Já o diretor-técnico da Secretaria Municipal de Planejamento e Gestão (SMPG), arquiteto Glênio Bohrer, confirmou que todas as discussões sobre o Cais Mauá nos órgãos municipais foram feitas por colegiados, e que, ao ser lançado o edital de concessão, o consórcio vencedor apresentou um projeto adaptado ao regimento urbanístico. “O processo correu nos marcos que a lei exige e, inclusive, o empreendedor já foi obrigado a fazer mudanças no projeto original”, salientou.
No final do evento, o presidente da Cuthab, Dr. Goulart, encaminhou a proposta de Fernanda Melchionna, que sugere a realização de um seminário específico sobre o projeto de revitalização do Cais Mauá e seu impacto ambiental.
Também estiveram presentes no encontro o ex-vereador e ex-secretário do Meio Ambiente Beto Moesch; o professor de sociologia da Ufrgs, Milton Cruz; a presidente da Amacais, Katia Suman; e o vereador Paulinho Motorista (PSB).

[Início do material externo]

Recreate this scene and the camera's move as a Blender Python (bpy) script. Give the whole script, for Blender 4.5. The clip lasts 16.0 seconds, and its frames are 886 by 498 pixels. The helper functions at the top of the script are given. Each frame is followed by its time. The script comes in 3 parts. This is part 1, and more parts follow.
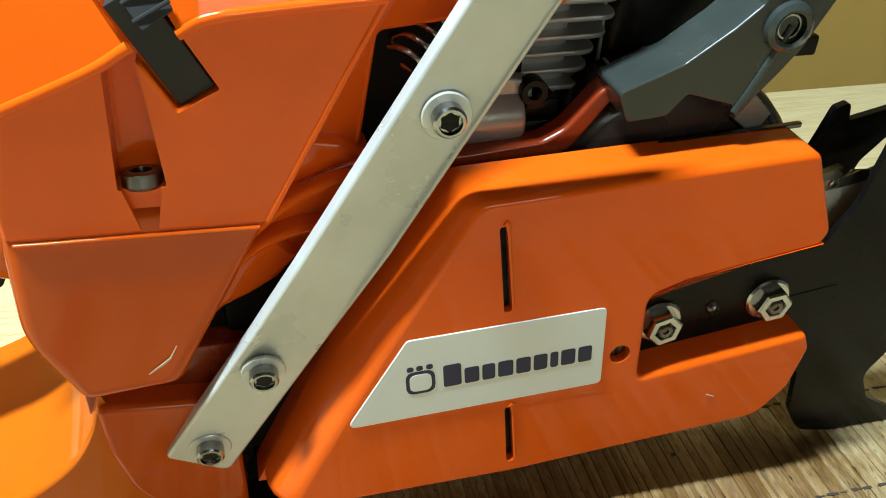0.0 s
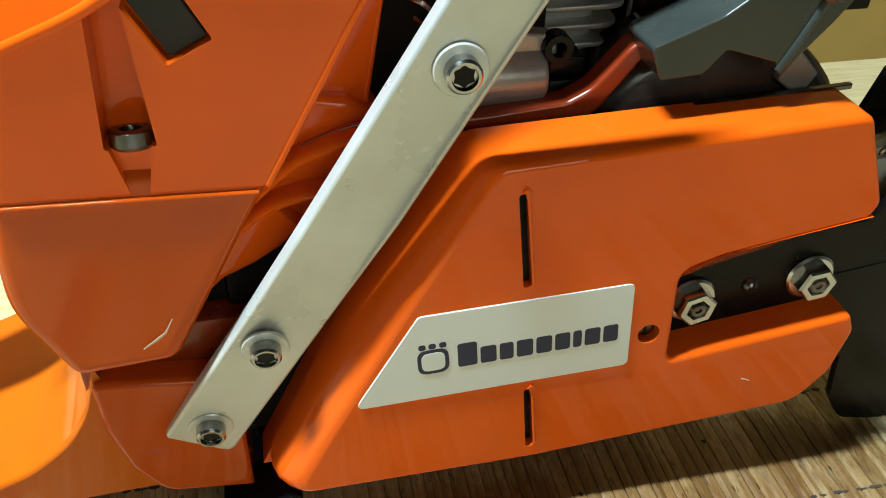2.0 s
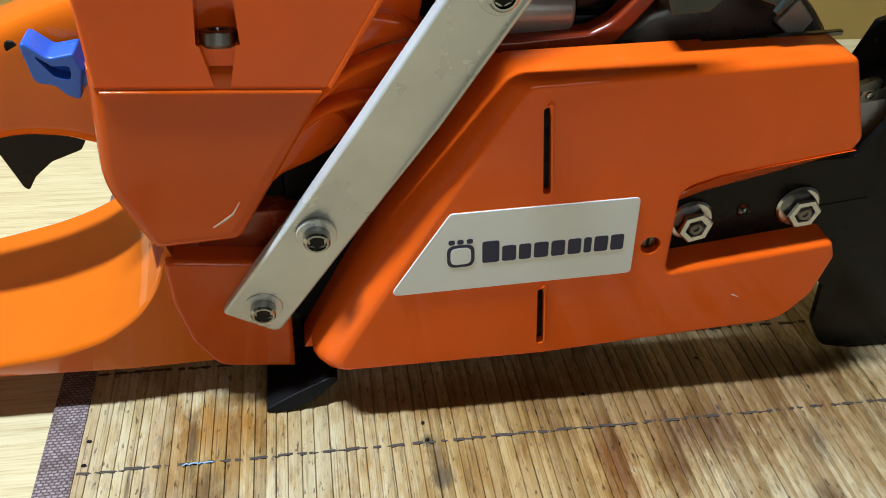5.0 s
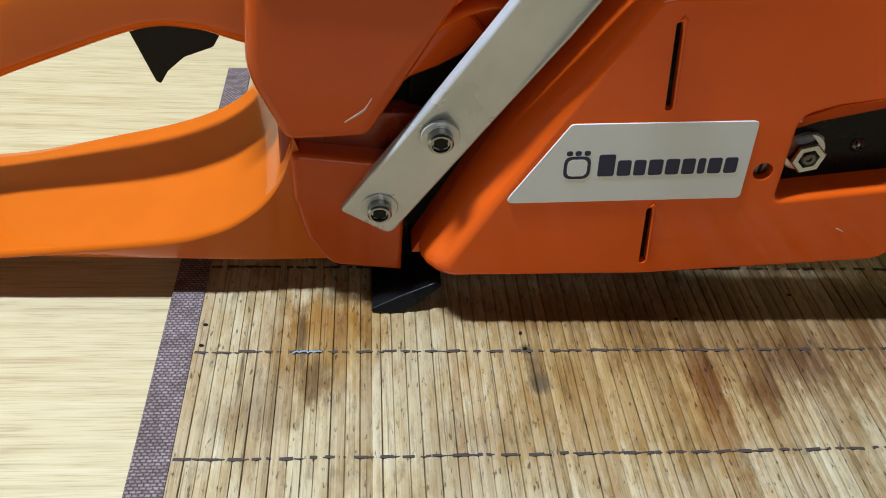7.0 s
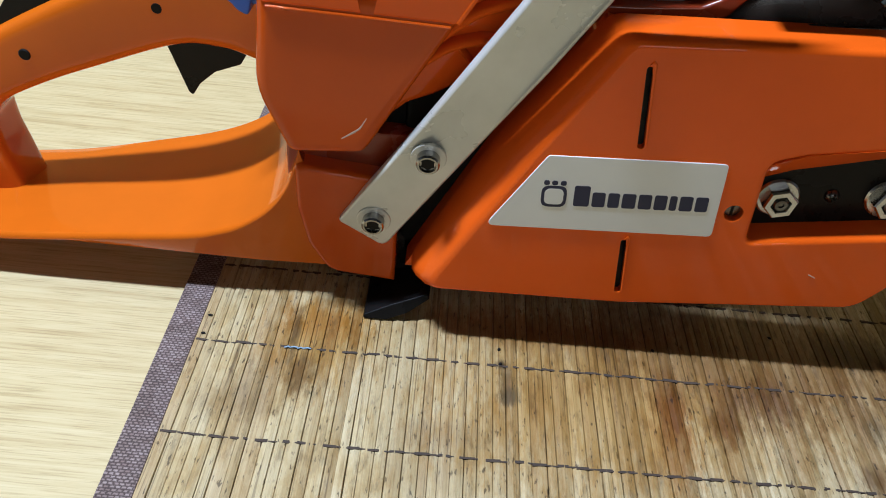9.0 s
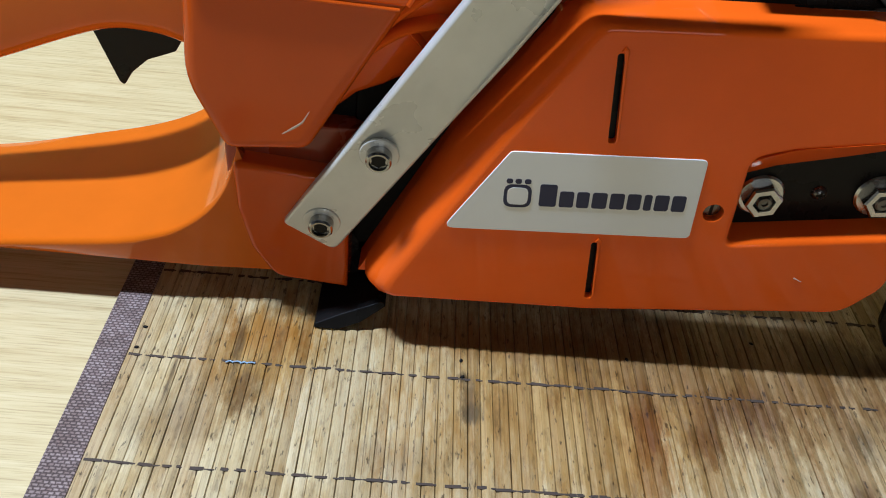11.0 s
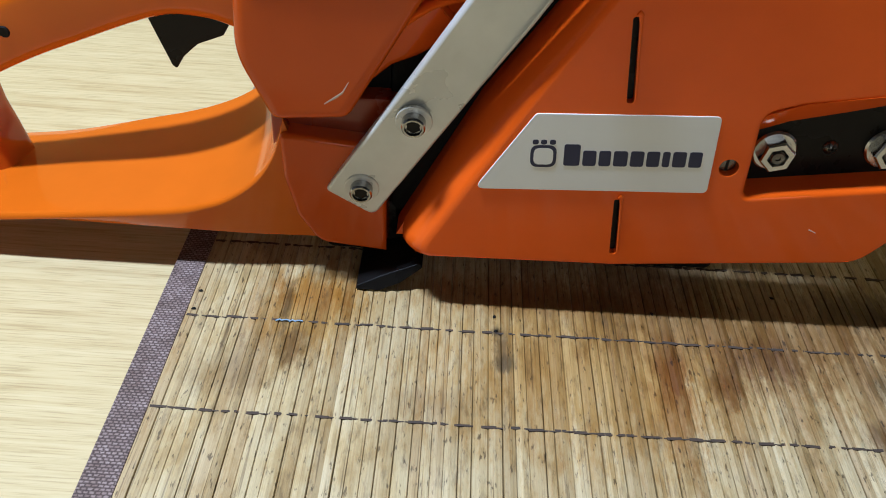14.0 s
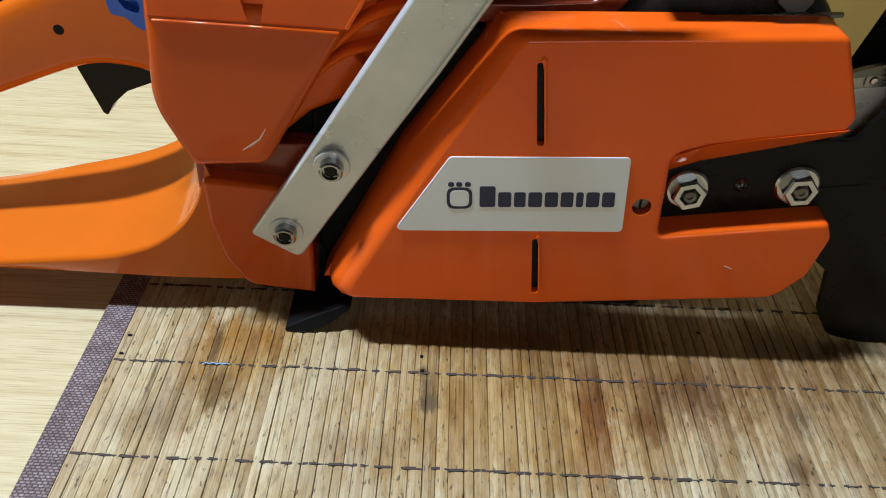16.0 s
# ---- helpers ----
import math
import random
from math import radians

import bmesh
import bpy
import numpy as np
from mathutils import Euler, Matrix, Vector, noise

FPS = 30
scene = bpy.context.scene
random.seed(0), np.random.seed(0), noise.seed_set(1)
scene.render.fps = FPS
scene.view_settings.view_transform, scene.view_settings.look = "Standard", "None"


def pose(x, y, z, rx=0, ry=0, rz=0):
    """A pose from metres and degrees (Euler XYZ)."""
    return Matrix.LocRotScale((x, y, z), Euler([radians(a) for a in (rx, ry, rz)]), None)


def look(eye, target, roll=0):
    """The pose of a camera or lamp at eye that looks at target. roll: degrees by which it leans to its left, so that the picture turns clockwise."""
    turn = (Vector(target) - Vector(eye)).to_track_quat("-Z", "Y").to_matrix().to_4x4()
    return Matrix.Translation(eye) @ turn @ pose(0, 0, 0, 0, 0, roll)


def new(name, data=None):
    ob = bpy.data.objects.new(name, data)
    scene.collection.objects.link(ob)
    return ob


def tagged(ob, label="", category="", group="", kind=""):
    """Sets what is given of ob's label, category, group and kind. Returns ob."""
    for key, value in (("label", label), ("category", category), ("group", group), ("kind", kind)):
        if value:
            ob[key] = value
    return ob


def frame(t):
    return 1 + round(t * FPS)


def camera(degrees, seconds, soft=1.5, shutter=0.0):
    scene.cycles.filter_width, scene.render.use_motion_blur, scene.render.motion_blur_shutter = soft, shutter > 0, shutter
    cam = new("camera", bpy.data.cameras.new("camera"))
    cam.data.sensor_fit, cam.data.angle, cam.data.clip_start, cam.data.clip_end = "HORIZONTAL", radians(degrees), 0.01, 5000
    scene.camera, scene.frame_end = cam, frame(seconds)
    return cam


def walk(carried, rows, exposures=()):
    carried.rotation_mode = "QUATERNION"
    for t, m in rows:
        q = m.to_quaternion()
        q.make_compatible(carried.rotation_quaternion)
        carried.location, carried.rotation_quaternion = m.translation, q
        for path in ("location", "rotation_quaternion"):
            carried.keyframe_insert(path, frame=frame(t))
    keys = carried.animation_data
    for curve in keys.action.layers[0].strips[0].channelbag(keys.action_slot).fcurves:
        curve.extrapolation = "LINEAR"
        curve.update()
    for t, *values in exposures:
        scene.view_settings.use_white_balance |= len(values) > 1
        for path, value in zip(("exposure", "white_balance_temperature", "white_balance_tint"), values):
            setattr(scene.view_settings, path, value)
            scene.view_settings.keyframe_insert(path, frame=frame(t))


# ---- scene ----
cam = camera(54.9, 16.0, soft=1.0)
PATH = [
    (0, (-0.019, -0.202, 0.277), (0.381, 1.384, -0.874), 1.8),
    (0.5, (-0.016, -0.189, 0.267), (0.359, 1.39, -0.901), 1.5),
    (1, (-0.014, -0.191, 0.266), (0.342, 1.387, -0.911), 1.1),
    (1.5, (-0.013, -0.191, 0.266), (0.326, 1.384, -0.919), 0.8),
    (2, (-0.012, -0.189, 0.263), (0.322, 1.384, -0.926), 1.0),
    (2.5, (-0.016, -0.19, 0.268), (0.336, 1.381, -0.918), 1.5),
    (3, (-0.017, -0.215, 0.278), (0.365, 1.354, -0.902), 1.9),
    (3.2, (-0.015, -0.215, 0.276), (0.381, 1.342, -0.916), 2.2),
    (5.3, (-0.026, -0.235, 0.264), (0.251, 1.313, -0.971), 3.8),
    (5.5, (-0.023, -0.233, 0.263), (0.244, 1.309, -0.982), 4.2),
    (6, (-0.043, -0.238, 0.256), (0.203, 1.291, -1.011), 4.9),
    (6.5, (-0.057, -0.237, 0.235), (0.176, 1.287, -1.039), 5.6),
    (7, (-0.053, -0.253, 0.253), (0.139, 1.263, -1.037), 5.0),
    (7.5, (-0.035, -0.234, 0.225), (0.098, 1.278, -1.077), 4.9),
    (8, (0.039, -0.226, 0.216), (0.086, 1.29, -1.088), 4.6),
    (8.5, (0.0, -0.264, 0.259), (0.0, 1.289, -1.001), 4.8),
    (9, (-0.019, -0.278, 0.265), (0.0, 1.293, -0.973), 5.6),
    (9.5, (0.005, -0.263, 0.259), (0.064, 1.298, -0.99), 6.2),
    (10, (-0.005, -0.251, 0.25), (0.086, 1.313, -0.994), 6.9),
    (10.2, (-0.011, -0.251, 0.253), (0.076, 1.306, -0.998), 6.9),
    (12.3, (-0.001, -0.246, 0.252), (0.04, 1.302, -1.013), 4.7),
    (12.5, (0.002, -0.251, 0.261), (0.037, 1.299, -1.003), 4.3),
    (13, (-0.004, -0.27, 0.263), (0.015, 1.286, -0.993), 3.7),
    (13.5, (-0.003, -0.284, 0.26), (0.007, 1.267, -1.003), 3.4),
    (14, (-0.009, -0.278, 0.254), (-0.019, 1.275, -1.006), 3.2),
    (14.5, (-0.004, -0.277, 0.256), (-0.026, 1.277, -1.002), 3.0),
    (15, (0.002, -0.276, 0.258), (-0.024, 1.286, -0.991), 2.6),
    (15.5, (0.008, -0.274, 0.266), (-0.02, 1.301, -0.967), 2.2),
    (16, (0.018, -0.278, 0.261), (0.03, 1.321, -0.941), 2.8),
]
walk(cam, [(t, look(eye, target, roll)) for t, eye, target, roll in PATH],
     exposures=[(0.0, 0.76, 5500, -5), (3.2, 0.76, 5500, -5), (5.3, 0.36, 5300, 8), (8.0, 0.17, 5250, 11), (16.0, 0.17, 5250, 11)])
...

A promotora de Justiça Ana Maria Moreira Marchesan, da Promotoria de Defesa do Meio Ambiente de Porto Alegre, disse que é interesse da instituição saber como o projeto vai se adequar à Portaria 483/16, do Instituto do Patrimônio Histórico e Artístico Nacional (Iphan), que prevê diretrizes para a construção de prédios próximos a bens tombados no Centro Histórico. A norma, publicada em dezembro passado, pode exigir alterações no shopping center, previsto inicialmente para contar com quatro pavimentos.

Para os especialistas presentes no debate, as alterações no projeto afetam a isonomia do processo licitatório; fora a ausência de estudos de impacto sobre a vizinhança do Centro Histórico e a projeção de aumento na circulação de automóveis da ordem de 30 a 50% na Avenida Mauá.

Em síntese, os participantes defenderam outro modelo de revitalização da área, com real avaliação dos impactos e gestão compartilhada e participativa, bem como o início obrigatório das obras de restauro dos armazéns.